The Gelao people living in the western part of Guizhou, such as Anshun, used to have Gelao characters derived from Chinese characters, which had been used to record some folk songs.

==Subgroups==
The Gelao consist of various subgroups. Their historical exonyms, given in a provincial ethnic gazetteer from the Republic of China era, include the following.

- Flowery Gelao 花仡佬, in Qianwei 前卫, Pingfa 平伐司, Yongning 永宁州, Shibing 施秉, Longquan 龙泉, Huangping 黄平
- Red Gelao 红仡佬, in Qingshan 青山司, Anping 安平县, Renhuai 仁怀县, Liping 黎平府
- Jiantou/Cut-Head Gelao 剪头仡佬, in Guiding 贵定, Shibing 施秉, Huangping 黄平, Yongning 永宁
- Tooth-Hitting Gelao 打牙仡佬, in Pingyue 平越, Qianxi 黔西, Anping 安平, Yongping 永宁, Pingyuan 平远, Huangping 黄平, Qingzhen 清镇
- Guoquan/Pot-Circle Gelao 锅圈仡佬, in Pingyuan 平远, Anping 安平, Dading 大定
- Datie/Iron-Hit Gelao 打铁仡佬, in Pingyuan 平远州
- Pipao/Robe Gelao 披袍仡佬, in Pingyuan 平远, Anping 安平, Dading 大定
- Shui/Water Gelao 水仡佬, in Yuqing 余庆, Zhenyuan 镇远, Shibing 施秉, Yongning 永宁
- Tu/Native/Indigenous Gelao 土仡佬, in Weining 威宁
- Yayi/Elegant Gelao 雅意仡佬, in Yongning 永宁

===Yi people===
The Yi (羿), who number no more 3,000 people, live in the Chishui (赤水) area in Xuyong County, Sichuan, which is on the border with Guizhou. They are a subgroup of the Gelao but have a distinctive history. The Yi call themselves the gau13. In comparison, the Gelao of Xinzhai 新寨, Puding 普定, Guizhou, call themselves the qau13. The Yi live in:

- Chishui village 赤水镇, Xuyong County 叙永县, Sichuan
- Napangou 纳盘沟, Gulin County 古蔺县, Sichuan. According to the Gulin County Gazetteer (1993), ethnic Gelao and Yi are found on the northern banks of the Chishui River 赤水河, in Napan township 纳盘乡.
- Xiaohe 小河, Puyi 普宜, Bijie County 毕节县, Guizhou
- Yindi 阴底, Bijie County 毕节县, Guizhou

The Yi have been mentioned since the Tang dynasty, and were said to have come from the north. The Yi are also noted for their belief in the Zitong (子童) Bodhisattva (菩萨).

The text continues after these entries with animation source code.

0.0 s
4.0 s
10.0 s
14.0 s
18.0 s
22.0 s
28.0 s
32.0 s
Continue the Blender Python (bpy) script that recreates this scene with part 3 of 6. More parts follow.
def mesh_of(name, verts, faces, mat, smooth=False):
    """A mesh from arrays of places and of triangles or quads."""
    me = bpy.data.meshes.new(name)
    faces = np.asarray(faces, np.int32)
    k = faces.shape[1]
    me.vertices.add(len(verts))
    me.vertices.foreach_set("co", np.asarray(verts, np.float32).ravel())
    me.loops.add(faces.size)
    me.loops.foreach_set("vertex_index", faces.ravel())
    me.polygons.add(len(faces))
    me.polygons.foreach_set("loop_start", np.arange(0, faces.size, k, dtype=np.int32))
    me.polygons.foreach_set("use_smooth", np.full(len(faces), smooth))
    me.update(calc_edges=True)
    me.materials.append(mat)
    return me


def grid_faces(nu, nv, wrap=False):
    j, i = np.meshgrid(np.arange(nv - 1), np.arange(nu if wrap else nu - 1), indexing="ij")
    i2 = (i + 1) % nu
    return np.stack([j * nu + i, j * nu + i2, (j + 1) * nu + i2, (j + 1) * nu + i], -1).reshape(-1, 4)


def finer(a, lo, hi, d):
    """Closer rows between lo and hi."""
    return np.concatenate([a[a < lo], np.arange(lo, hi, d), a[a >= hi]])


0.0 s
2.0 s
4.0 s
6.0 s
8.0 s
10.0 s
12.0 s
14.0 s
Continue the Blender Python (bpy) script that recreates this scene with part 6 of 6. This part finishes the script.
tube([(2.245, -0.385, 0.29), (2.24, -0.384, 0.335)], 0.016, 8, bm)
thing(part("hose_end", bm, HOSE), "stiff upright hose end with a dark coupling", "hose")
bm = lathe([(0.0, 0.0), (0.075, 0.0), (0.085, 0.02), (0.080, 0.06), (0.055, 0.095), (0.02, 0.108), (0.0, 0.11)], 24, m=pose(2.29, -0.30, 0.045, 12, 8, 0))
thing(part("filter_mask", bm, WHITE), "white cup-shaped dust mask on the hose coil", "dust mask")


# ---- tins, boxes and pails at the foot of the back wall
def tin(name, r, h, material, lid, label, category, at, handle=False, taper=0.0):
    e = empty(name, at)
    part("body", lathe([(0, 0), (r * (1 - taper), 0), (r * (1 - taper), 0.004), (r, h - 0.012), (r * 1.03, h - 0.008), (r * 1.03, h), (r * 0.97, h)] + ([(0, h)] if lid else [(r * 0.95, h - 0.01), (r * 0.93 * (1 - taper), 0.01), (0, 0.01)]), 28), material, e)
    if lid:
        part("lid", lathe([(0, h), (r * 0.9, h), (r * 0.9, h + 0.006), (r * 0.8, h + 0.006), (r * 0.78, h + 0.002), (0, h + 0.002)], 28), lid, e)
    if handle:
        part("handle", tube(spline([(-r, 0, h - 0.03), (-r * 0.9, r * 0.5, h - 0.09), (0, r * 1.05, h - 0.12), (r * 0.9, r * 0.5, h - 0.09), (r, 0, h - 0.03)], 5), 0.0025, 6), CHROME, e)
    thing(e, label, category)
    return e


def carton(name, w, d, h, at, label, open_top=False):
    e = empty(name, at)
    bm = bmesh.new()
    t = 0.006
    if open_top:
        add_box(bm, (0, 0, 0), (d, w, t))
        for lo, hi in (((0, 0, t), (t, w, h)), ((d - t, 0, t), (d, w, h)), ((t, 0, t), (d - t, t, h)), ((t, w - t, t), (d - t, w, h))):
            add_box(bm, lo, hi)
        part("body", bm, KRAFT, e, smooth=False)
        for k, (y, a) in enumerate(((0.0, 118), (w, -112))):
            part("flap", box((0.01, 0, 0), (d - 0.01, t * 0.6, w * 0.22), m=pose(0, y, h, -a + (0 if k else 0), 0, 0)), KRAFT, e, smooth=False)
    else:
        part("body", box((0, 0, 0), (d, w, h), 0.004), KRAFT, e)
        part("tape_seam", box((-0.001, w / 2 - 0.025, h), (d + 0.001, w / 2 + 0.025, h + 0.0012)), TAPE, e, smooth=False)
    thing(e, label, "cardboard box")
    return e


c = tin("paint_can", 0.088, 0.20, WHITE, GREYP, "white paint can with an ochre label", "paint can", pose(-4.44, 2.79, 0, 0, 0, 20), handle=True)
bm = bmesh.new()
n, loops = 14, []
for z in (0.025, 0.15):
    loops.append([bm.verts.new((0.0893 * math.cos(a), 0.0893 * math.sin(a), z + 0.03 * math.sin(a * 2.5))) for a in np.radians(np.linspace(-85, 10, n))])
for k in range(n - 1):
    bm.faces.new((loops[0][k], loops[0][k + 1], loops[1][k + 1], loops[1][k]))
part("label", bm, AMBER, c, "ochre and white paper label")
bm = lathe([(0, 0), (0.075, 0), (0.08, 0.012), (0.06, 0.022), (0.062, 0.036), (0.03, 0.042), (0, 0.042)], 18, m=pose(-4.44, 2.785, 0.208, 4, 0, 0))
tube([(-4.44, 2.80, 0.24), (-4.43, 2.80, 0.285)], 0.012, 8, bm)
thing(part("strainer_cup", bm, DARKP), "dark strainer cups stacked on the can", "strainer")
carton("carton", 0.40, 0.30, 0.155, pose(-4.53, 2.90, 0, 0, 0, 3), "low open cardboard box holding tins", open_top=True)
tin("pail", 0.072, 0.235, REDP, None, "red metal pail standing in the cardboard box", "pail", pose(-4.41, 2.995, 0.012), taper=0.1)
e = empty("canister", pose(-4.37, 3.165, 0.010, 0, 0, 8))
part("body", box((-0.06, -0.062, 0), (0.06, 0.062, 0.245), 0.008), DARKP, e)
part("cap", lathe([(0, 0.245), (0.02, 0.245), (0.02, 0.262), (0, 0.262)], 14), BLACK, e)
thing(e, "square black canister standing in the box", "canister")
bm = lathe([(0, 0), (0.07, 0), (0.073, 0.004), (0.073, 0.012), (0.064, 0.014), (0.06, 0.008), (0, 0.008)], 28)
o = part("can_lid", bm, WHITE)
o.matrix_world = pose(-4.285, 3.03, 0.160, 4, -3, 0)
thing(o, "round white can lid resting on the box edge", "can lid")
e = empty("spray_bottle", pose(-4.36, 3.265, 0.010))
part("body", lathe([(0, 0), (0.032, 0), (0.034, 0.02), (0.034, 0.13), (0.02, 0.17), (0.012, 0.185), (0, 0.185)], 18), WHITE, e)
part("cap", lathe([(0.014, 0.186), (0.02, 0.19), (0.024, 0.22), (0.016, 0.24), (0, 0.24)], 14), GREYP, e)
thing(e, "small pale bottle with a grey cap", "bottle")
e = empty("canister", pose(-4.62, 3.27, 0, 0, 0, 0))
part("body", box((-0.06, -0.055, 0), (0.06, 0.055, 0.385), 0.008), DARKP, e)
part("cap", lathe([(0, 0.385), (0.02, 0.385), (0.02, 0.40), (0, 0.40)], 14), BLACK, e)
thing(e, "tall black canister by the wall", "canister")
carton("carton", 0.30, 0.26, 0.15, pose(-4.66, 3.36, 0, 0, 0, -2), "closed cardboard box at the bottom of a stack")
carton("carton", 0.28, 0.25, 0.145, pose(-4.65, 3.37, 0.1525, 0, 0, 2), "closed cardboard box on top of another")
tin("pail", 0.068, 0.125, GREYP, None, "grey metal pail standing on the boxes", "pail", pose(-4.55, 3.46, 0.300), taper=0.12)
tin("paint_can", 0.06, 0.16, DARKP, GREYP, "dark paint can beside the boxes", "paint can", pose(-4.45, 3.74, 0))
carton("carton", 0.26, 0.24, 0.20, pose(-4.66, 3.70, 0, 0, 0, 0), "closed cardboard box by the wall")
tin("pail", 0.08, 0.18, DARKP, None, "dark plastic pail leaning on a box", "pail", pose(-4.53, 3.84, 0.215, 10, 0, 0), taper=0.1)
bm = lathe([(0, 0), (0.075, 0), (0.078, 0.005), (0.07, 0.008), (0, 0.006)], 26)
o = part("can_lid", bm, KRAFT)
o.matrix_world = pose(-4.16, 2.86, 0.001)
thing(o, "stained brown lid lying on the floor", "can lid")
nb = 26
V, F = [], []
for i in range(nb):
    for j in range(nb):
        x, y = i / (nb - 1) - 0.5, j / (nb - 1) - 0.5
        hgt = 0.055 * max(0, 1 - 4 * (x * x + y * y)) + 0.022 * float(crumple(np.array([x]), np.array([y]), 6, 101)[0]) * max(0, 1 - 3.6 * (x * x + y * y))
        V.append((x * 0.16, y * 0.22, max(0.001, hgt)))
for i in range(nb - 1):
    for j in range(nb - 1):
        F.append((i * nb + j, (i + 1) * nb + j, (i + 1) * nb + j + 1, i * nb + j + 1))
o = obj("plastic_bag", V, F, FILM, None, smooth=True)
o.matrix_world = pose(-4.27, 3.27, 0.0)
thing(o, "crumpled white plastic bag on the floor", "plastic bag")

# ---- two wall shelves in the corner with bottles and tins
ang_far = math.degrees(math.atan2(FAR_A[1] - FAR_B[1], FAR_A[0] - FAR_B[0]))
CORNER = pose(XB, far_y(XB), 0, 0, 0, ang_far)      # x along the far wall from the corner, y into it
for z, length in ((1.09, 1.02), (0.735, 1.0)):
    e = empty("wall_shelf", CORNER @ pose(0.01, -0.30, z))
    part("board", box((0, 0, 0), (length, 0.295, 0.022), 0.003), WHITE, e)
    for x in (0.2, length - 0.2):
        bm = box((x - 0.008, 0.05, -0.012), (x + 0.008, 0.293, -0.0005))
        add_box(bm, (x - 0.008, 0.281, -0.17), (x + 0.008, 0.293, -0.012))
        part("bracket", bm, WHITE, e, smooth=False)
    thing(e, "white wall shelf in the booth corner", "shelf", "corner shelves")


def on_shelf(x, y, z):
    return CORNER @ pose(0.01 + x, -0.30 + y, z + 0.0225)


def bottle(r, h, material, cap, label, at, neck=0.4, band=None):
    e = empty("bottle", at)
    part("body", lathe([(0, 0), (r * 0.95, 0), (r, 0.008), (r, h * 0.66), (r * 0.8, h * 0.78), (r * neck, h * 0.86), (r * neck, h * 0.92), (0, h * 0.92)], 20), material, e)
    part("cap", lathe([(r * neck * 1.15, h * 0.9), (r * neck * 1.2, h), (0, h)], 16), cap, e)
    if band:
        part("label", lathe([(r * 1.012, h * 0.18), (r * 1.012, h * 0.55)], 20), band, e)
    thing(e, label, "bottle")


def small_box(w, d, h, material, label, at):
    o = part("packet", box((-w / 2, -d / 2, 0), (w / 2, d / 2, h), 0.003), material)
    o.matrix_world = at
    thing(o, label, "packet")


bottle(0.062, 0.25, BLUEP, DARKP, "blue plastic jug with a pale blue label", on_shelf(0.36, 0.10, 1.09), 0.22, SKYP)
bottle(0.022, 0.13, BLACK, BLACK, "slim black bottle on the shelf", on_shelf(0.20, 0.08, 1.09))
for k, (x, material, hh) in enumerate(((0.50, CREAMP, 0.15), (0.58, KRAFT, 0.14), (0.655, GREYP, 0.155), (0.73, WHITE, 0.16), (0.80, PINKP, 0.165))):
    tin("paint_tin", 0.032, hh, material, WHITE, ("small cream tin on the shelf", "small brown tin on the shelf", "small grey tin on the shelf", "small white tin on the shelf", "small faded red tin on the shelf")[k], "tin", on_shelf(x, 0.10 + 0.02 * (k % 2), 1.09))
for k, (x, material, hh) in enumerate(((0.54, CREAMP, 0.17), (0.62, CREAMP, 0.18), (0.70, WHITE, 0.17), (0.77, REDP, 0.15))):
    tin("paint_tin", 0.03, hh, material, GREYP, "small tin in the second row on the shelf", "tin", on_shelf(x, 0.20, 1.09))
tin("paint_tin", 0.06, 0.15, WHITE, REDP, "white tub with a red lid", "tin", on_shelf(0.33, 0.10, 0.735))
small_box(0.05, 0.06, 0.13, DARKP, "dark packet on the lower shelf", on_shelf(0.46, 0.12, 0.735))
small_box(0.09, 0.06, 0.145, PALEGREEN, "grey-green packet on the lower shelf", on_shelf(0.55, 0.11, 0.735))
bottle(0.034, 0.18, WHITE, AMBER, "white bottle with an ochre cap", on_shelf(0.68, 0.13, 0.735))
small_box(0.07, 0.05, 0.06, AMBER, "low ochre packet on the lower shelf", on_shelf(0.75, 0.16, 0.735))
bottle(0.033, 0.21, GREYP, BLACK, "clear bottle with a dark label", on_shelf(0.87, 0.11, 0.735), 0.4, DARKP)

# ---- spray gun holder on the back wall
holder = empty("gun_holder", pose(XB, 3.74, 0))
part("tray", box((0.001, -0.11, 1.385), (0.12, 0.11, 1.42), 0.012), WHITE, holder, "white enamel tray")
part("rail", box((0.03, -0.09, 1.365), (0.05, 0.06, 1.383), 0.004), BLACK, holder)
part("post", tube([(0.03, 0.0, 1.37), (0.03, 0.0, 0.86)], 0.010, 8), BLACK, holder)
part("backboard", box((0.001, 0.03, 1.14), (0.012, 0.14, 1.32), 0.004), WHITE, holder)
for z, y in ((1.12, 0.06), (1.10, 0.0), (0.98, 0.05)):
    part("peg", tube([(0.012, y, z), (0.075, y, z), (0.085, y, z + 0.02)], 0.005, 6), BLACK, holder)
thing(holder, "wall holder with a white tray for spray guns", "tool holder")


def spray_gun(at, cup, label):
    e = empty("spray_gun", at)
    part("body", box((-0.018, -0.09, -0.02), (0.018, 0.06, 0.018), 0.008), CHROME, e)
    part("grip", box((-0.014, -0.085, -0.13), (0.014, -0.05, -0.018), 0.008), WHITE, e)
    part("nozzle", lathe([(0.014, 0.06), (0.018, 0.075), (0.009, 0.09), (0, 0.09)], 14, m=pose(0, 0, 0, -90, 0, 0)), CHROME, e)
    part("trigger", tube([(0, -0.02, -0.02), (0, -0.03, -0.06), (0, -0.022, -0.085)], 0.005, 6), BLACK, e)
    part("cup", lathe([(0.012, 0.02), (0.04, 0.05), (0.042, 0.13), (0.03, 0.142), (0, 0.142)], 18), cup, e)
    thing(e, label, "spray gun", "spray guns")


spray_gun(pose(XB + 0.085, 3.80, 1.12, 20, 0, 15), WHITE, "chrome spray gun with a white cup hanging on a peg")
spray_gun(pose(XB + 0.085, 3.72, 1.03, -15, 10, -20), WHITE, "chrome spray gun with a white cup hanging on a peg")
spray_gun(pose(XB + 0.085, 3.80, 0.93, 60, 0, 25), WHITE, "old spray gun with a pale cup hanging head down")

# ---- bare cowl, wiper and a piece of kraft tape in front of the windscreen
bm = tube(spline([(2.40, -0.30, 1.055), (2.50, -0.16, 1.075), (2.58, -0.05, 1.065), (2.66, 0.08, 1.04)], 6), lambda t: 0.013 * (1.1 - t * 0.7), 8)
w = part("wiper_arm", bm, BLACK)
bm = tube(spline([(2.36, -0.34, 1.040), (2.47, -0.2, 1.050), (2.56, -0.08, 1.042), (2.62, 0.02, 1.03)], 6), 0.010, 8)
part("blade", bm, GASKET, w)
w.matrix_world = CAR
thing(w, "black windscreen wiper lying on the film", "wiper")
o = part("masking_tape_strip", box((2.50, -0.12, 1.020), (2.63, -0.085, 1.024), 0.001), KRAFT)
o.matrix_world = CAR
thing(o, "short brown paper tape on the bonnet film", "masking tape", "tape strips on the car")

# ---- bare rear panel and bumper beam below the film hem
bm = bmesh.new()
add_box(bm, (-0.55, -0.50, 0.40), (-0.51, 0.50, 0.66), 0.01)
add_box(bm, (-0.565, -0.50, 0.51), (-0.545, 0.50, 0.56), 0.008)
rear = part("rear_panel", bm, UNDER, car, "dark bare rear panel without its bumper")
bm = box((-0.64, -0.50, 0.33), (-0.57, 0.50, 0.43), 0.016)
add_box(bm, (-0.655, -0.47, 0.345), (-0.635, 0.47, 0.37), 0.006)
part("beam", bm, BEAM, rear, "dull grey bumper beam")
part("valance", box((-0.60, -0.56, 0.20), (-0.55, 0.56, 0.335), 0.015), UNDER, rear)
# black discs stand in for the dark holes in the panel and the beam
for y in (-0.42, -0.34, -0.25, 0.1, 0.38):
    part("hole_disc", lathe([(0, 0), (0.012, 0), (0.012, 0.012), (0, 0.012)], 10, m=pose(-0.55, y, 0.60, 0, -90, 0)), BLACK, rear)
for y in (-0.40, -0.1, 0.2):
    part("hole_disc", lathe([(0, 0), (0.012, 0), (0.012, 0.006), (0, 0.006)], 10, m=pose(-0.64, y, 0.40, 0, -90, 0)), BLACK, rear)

Unlike most Gelao dialects, the Yi dialect uses a Loloish-derived numeral system (Zhang 1993:424).

===Gelao in Vietnam===
In Vietnam, the Gelao are recognized as an official ethnic group. There are 2,636 Gelaos in Vietnam (2009), mostly inhabited in the karst plateau Hoàng Su Phì and Đồng Văn districts of Hà Giang province. They represent a majority in Túng Sán commune of Hoàng Su Phì.